Et en cela il a réussi. On va voir Colomb désormais ! Les informations, les renseignements, les sources, les appuis, les encouragements, les années, sans lesquelles rien ne vient bien dans les travaux de l’homme, tout a favorisé le projet de l’historien. Ses efforts et ses précautions pour bien faire ont égalé le dévouement de ses intentions. S’il ne peut pas se dire qu’il est un historien à la taille de son héros, il peut au moins se rendre cette justice, et la Critique la lui rendra, qu’il a essayé de lui faire une histoire à sa taille, et que dorénavant cette histoire est mesurée. On n’en discutera plus les proportions. Encore une fois, n’y eût-il que cela dans le livre de M. Roselly de Lorgues sur Colomb, dans ses deux volumes de six cents pages qui attestent en leur auteur une persévérance de volonté à exprimer de ce fruit mystérieux qui n’avait jamais été ouvert, — la gloire de Colomb, — toute la pulpe d’une vertu divine que ne connaissaient pas les hommes, il y aurait assez pour intéresser tous les esprits qui s’occupent d’histoire. Mais il y a plus.

Il y a dans ce livre, écrit à moitié du xixe  siècle, l’application formelle d’une philosophie de l’histoire contraire à toutes les philosophies rationalistes, qui gouvernent, comme elles peuvent, l’histoire de ce temps. Il y a l’introduction vaillante du mysticisme chrétien dans l’histoire, en vue d’expliquer des faits trop grands pour être naturels. Avec les tendances du xixe  siècle et le despotisme tracassier de sa raison, ceci est une audace, et cette audace, on ne l’avait pas vue se produire une seule fois, depuis cette tentative d’invasion sacerdotale, le Discours sur l’histoire universelle du sieur Bossuet.

II

Jacques-Bénigne Bossuet faisait son métier, du reste, et ne risquait pas grand-chose, en écrivant ce fameux discours. Il était un évêque. Il endoctrinait un dauphin sous le Roi Très-Chrétien et dans une société, chrétienne encore d’esprit, si elle ne l’était plus de mœurs. Mais M. Roselly de Lorgues vient après Voltaire et Hegel. Il a l’honneur d’être un moderne comme nous. Il s’expose au ridicule, le dernier bourreau de ceux qui continuent de livrer les chrétiens aux bêtes. Cette reprise hardie de la tradition catholique où le génie de Bossuet l’avait laissée, cette reprise sans fausse honte, sans embarras, dans la simplicité d’une foi profonde, voilà ce qui devra faire autour du livre en question plus de bruit que l’intérêt d’une gloire, placée trop haut pour nous toucher !

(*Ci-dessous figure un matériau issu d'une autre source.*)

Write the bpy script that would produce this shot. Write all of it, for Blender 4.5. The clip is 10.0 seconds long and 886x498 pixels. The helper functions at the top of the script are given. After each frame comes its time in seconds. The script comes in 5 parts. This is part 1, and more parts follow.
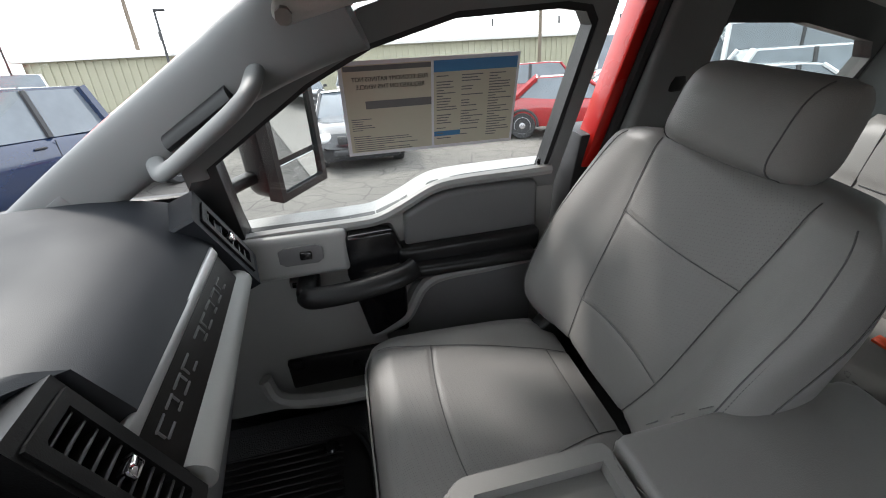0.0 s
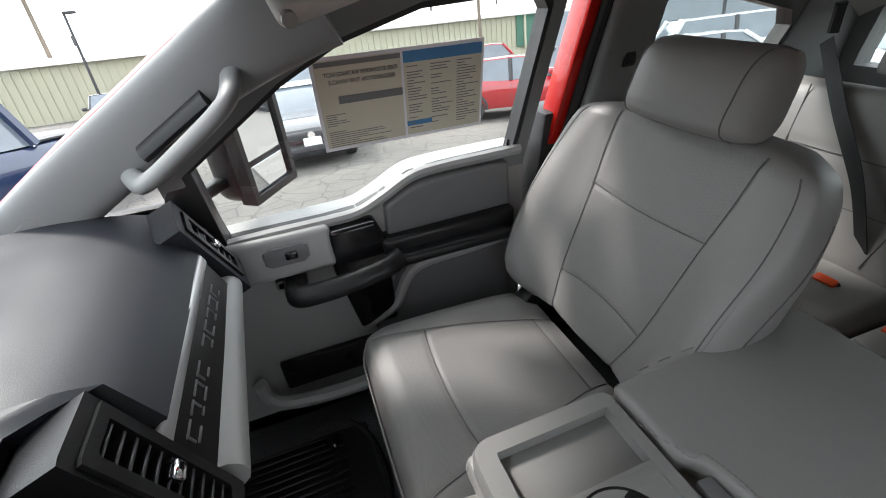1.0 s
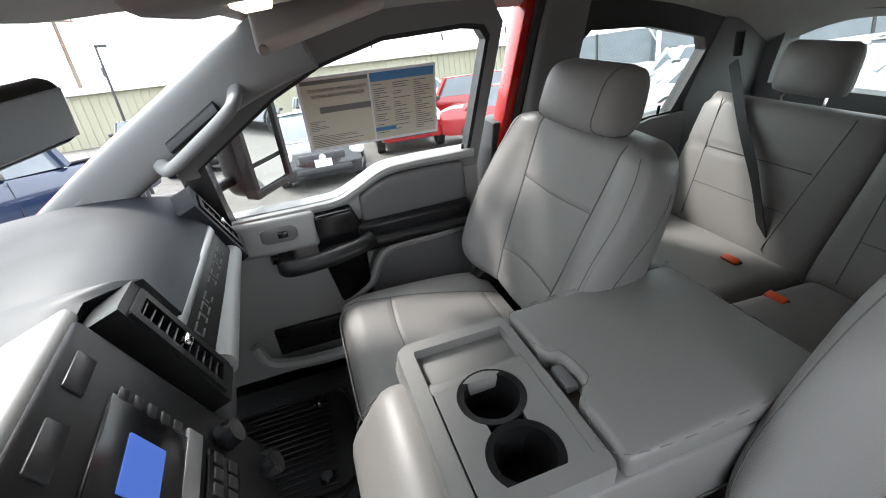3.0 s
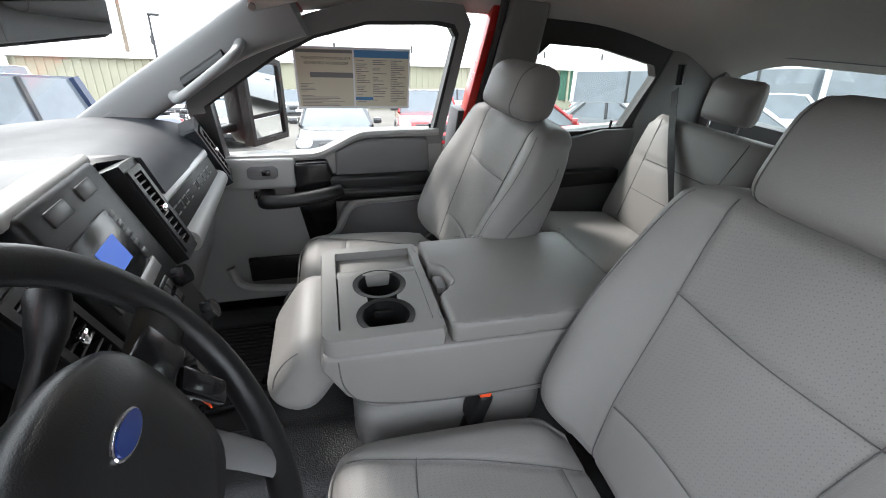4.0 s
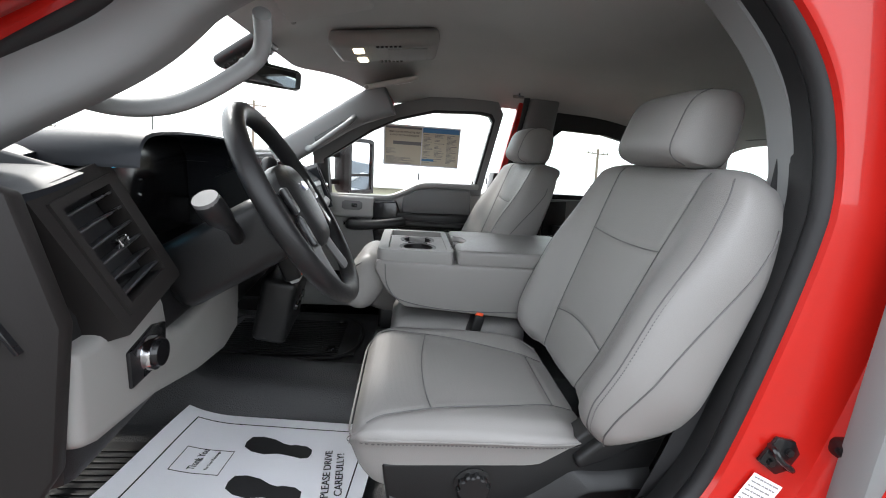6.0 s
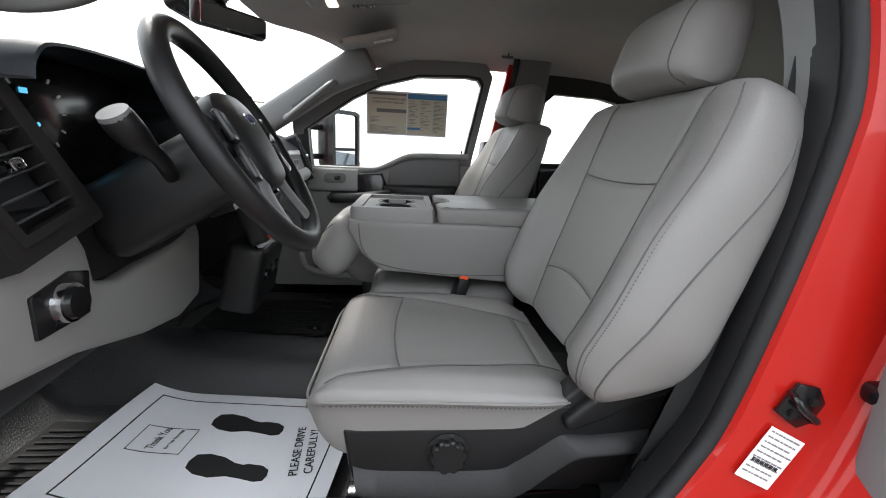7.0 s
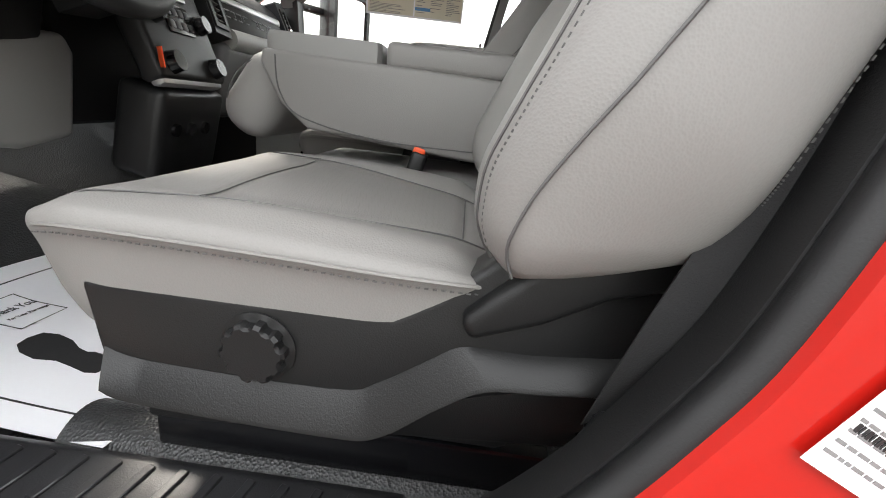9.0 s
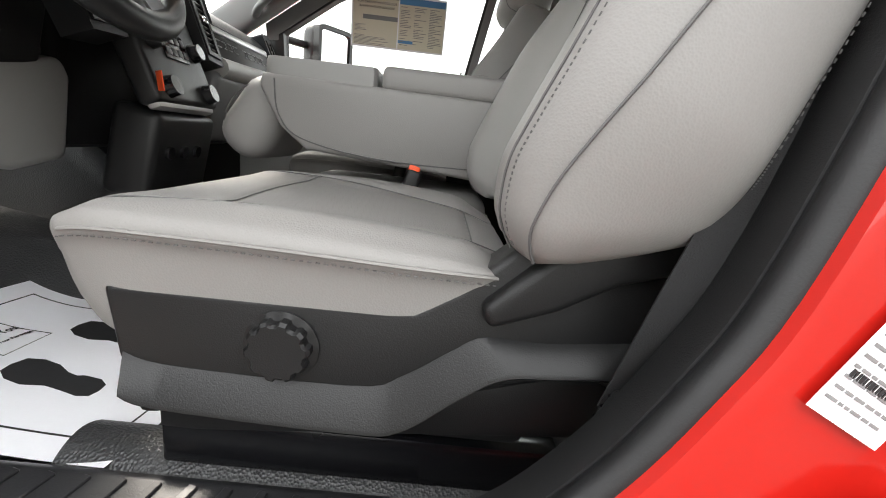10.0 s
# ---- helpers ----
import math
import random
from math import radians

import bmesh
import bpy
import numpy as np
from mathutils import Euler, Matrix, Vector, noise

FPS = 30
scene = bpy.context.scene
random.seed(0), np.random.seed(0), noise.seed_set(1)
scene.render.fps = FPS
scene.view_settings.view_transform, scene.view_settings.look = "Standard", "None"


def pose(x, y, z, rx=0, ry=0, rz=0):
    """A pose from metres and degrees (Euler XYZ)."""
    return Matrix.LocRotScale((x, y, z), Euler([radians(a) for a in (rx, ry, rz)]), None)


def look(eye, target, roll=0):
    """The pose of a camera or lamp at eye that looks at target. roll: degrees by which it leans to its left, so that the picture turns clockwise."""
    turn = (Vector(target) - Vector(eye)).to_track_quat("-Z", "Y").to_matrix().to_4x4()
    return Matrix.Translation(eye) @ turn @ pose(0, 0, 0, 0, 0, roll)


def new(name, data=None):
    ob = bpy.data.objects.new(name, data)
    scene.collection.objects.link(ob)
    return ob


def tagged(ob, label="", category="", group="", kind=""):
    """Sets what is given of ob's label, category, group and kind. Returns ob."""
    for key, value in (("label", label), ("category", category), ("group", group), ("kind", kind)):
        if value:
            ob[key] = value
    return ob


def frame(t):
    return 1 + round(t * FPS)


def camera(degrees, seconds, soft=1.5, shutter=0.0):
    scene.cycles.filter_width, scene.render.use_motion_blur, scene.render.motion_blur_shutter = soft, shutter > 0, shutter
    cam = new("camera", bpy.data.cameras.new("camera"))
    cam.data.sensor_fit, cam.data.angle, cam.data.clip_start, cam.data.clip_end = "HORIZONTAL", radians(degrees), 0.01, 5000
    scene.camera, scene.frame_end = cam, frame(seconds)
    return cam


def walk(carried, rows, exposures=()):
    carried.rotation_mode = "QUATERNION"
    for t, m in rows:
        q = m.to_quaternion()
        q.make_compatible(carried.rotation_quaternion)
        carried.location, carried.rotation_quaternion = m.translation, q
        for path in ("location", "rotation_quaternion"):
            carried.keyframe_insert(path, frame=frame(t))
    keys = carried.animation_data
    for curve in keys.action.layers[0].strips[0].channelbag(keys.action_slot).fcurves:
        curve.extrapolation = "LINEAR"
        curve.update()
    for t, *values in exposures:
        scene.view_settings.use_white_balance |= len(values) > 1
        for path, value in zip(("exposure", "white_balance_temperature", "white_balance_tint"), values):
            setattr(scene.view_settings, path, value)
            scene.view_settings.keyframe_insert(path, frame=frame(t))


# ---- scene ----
cam = camera(93.1, 10.0, 1.0)
PATH = [
    (0.0, (-0.0576, -0.1328, 1.8866), (0.3158, 1.5357, 0.849), -1.86),
    (0.5, (-0.1089, -0.1383, 1.893), (0.4227, 1.4439, 0.7913), -3.02),
    (1.0, (-0.1152, -0.1478, 1.8978), (0.4214, 1.4408, 0.8075), -4.52),
    (1.5, (-0.1268, -0.1485, 1.8896), (0.4318, 1.4517, 0.8278), -4.5),
    (2.0, (-0.094, -0.162, 1.9095), (0.4097, 1.4755, 0.8776), -5.57),
    (2.2, (-0.0962, -0.1675, 1.9113), (0.3924, 1.4875, 0.9003), -6.87),
    (3.3, (-0.0326, -0.5401, 1.901), (0.4689, 1.1261, 0.9151), -3.98),
    (3.5, (0.0009, -0.5986, 1.8956), (0.4823, 1.0768, 0.9153), -2.64),
    (4.0, (0.0381, -0.7431, 1.8633), (0.5134, 0.9531, 0.9162), 2.88),
    (4.5, (0.1435, -0.9901, 1.6746), (0.5032, 0.9043, 1.1437), 3.18),
    (5.0, (0.1516, -1.1881, 1.65), (0.3192, 0.7399, 1.1451), 3.68),
    (5.5, (0.0896, -1.3132, 1.6457), (0.2204, 0.6169, 1.1382), 4.22),
    (5.7, (0.0752, -1.3309, 1.6553), (0.2223, 0.6059, 1.1789), 4.24),
    (6.8, (0.077, -1.2792, 1.5805), (0.291, 0.6688, 1.1811), 3.27),
    (7.0, (0.1452, -1.2557, 1.5398), (0.3146, 0.684, 1.0826), 2.79),
    (7.5, (0.2473, -1.1359, 1.3749), (0.5792, 0.7574, 0.8224), 5.6),
    (8.0, (0.3669, -1.0385, 1.3225), (0.6029, 0.8553, 0.724), 6.6),
    (8.5, (0.3975, -1.0183, 1.3154), (0.4478, 0.8775, 0.6803), 7.2),
    (9.0, (0.3884, -1.0031, 1.2921), (0.3413, 0.8942, 0.6612), 7.2),
    (9.5, (0.3745, -0.9818, 1.2432), (0.3412, 0.942, 0.6975), 7.2),
    (10.0, (0.3537, -1.0358, 1.2648), (0.4011, 0.9041, 0.7805), 6.6),
]
walk(cam, [(t, look(eye, target, roll)) for t, eye, target, roll in PATH], [(0, 0.33, 6500, 10), (0.5, 0.55, 6500, 10), (2, 0.62, 6450, 10), (3.5, 0.93, 6450, 10), (4.5, 0.92, 6450, 10), (5, 0.86, 6500, 10), (5.5, 0.86, 6500, 10), (7, 0.45, 6600, 10), (7.5, 0.5, 6700, 10), (8.5, 0.85, 6950, 10), (9.5, 0.98, 7100, 10), (10, 1.0, 7100, 10)])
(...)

Et le bruit a commencé déjà. Il va continuer et s’accroître si on ne s’en repent déjà, et si on ne lui préfère, avec l’intelligence de la haine, l’étouffement lâche du silence. S’il n’y avait là que Christophe Colomb, on laisserait parfaitement M. Roselly de Lorgues lui sculpter en paix son mausolée. Mais il y a là autre chose qu’un grand homme à tailler dans son marbre. Il y a le mystère de sa grandeur, expliqué d’une manière insupportable à la philosophie, c’est-à-dire, par l’intervention directe et personnelle de la Providence. Le livre ne biaise pas. La prétention qu’il articule a cette clarté tranquille. Colomb est un révélateur du globe, envoyé à son heure et directement de Dieu, comme Moïse, dans un but de salut pour les hommes. Colomb est un instrument choisi, — un Élu, constamment en rapport avec Celui qui l’envoie, par la prière et par des circonstances, ayant tous les caractères extérieurs et intérieurs de ce qu’on appelle des miracles. Il s’agit, dans l’histoire de ce grand Colomb, bien moins de supériorité d’intelligence que de vertu et bien moins de génie que de sainteté. Le grand homme est un mystique ; le livre qui parle de lui est mystique. Comment ne pas s’insurger contre de telles choses au dix-neuvième siècle ?… Mais tant mieux pour M. de Lorgues ! La moitié des meilleures renommées, ce sont des cris !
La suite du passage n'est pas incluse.